## Do this:
Write out each line word for word. Drop pictures.
Start Material provided
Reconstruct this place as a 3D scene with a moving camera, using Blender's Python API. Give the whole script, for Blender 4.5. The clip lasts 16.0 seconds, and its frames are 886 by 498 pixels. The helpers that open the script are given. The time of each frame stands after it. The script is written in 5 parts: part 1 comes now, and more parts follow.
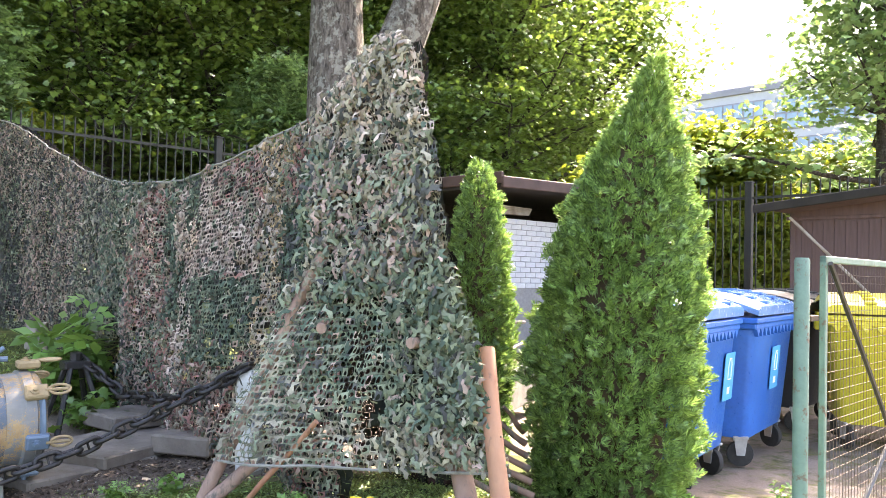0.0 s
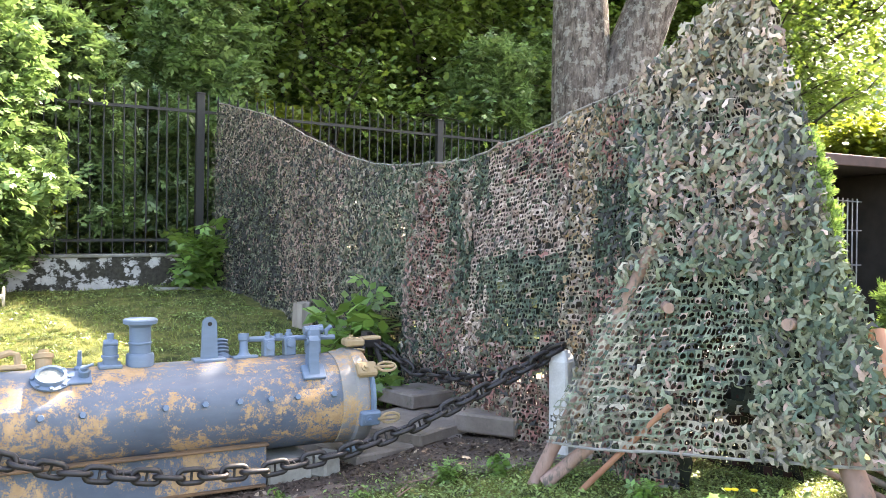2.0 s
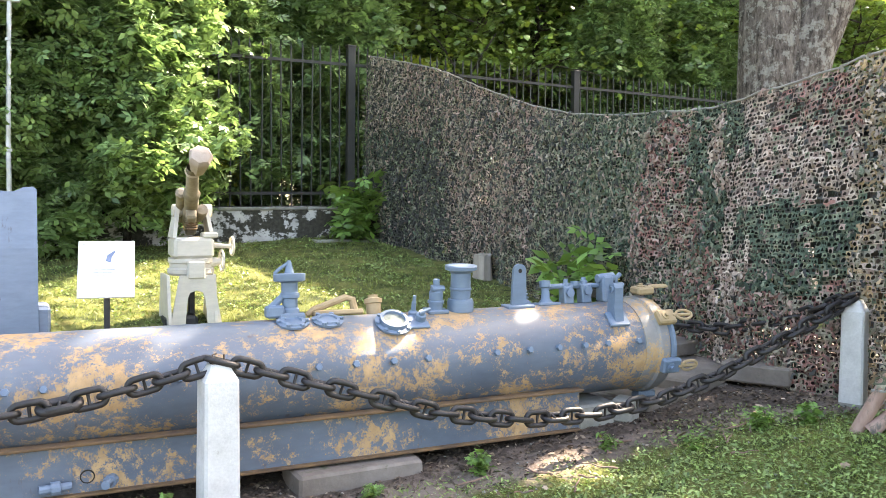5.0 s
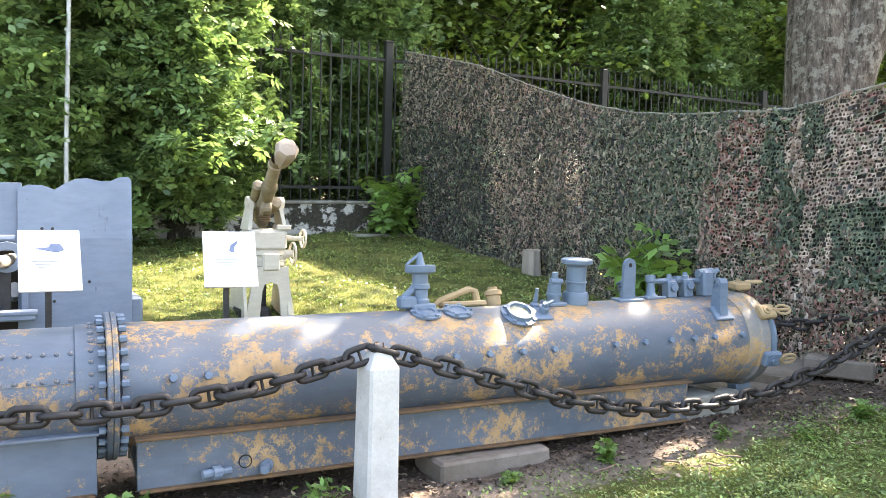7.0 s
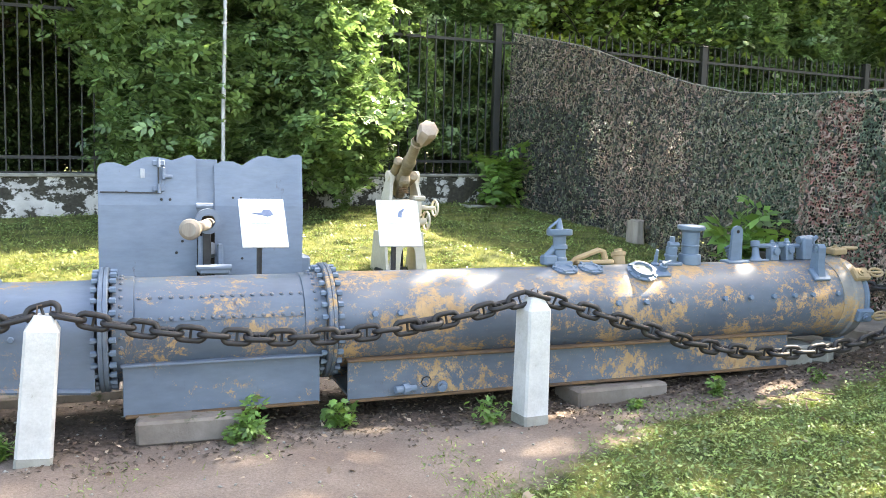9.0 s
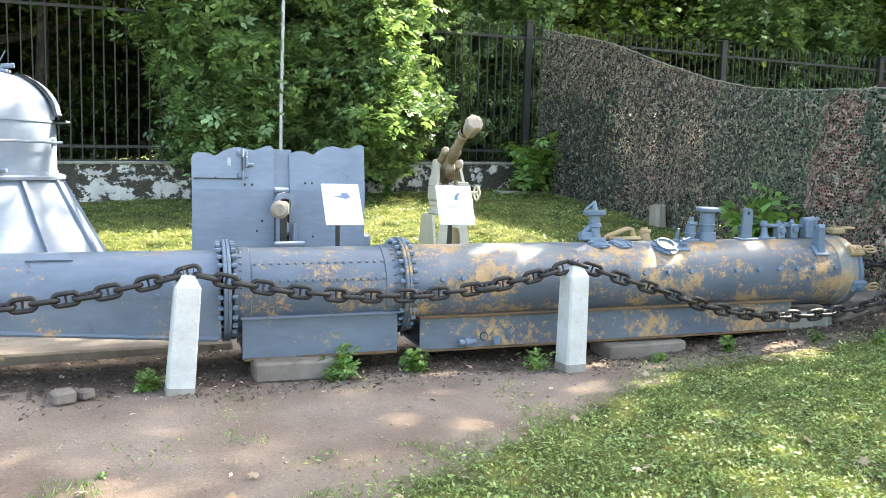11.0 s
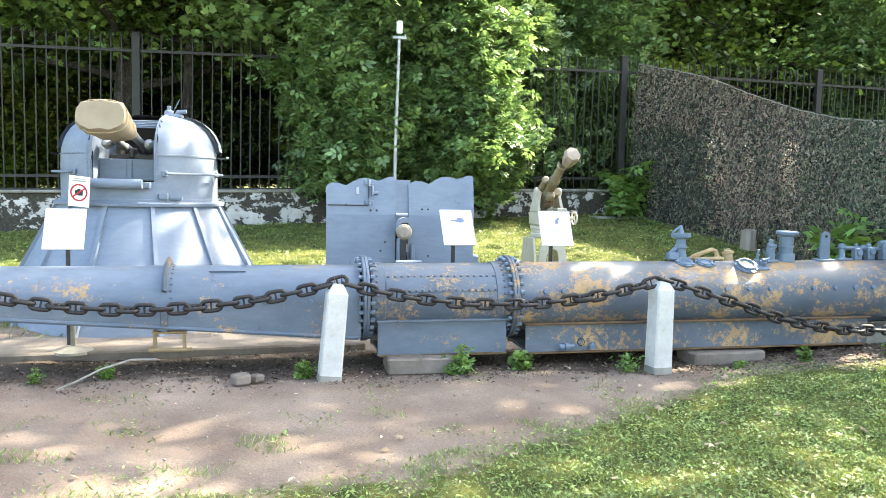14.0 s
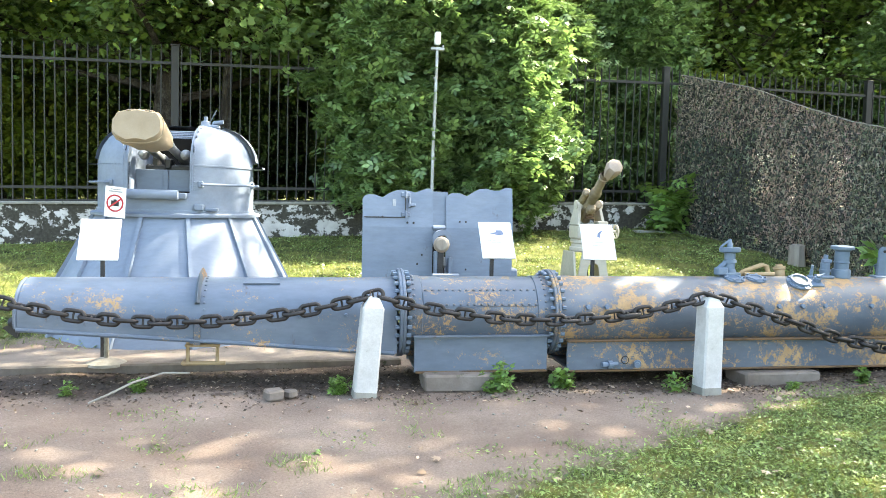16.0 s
End Material provided
## Task response:
Reconstruct this place as a 3D scene with a moving camera, using Blender's Python API. Give the whole script, for Blender 4.5. The clip lasts 16.0 seconds, and its frames are 886 by 498 pixels. The helpers that open the script are given. The time of each frame stands after it. The script is written in 5 parts: part 1 comes now, and more parts follow.
0.0 s
2.0 s
5.0 s
7.0 s
9.0 s
11.0 s
14.0 s
16.0 s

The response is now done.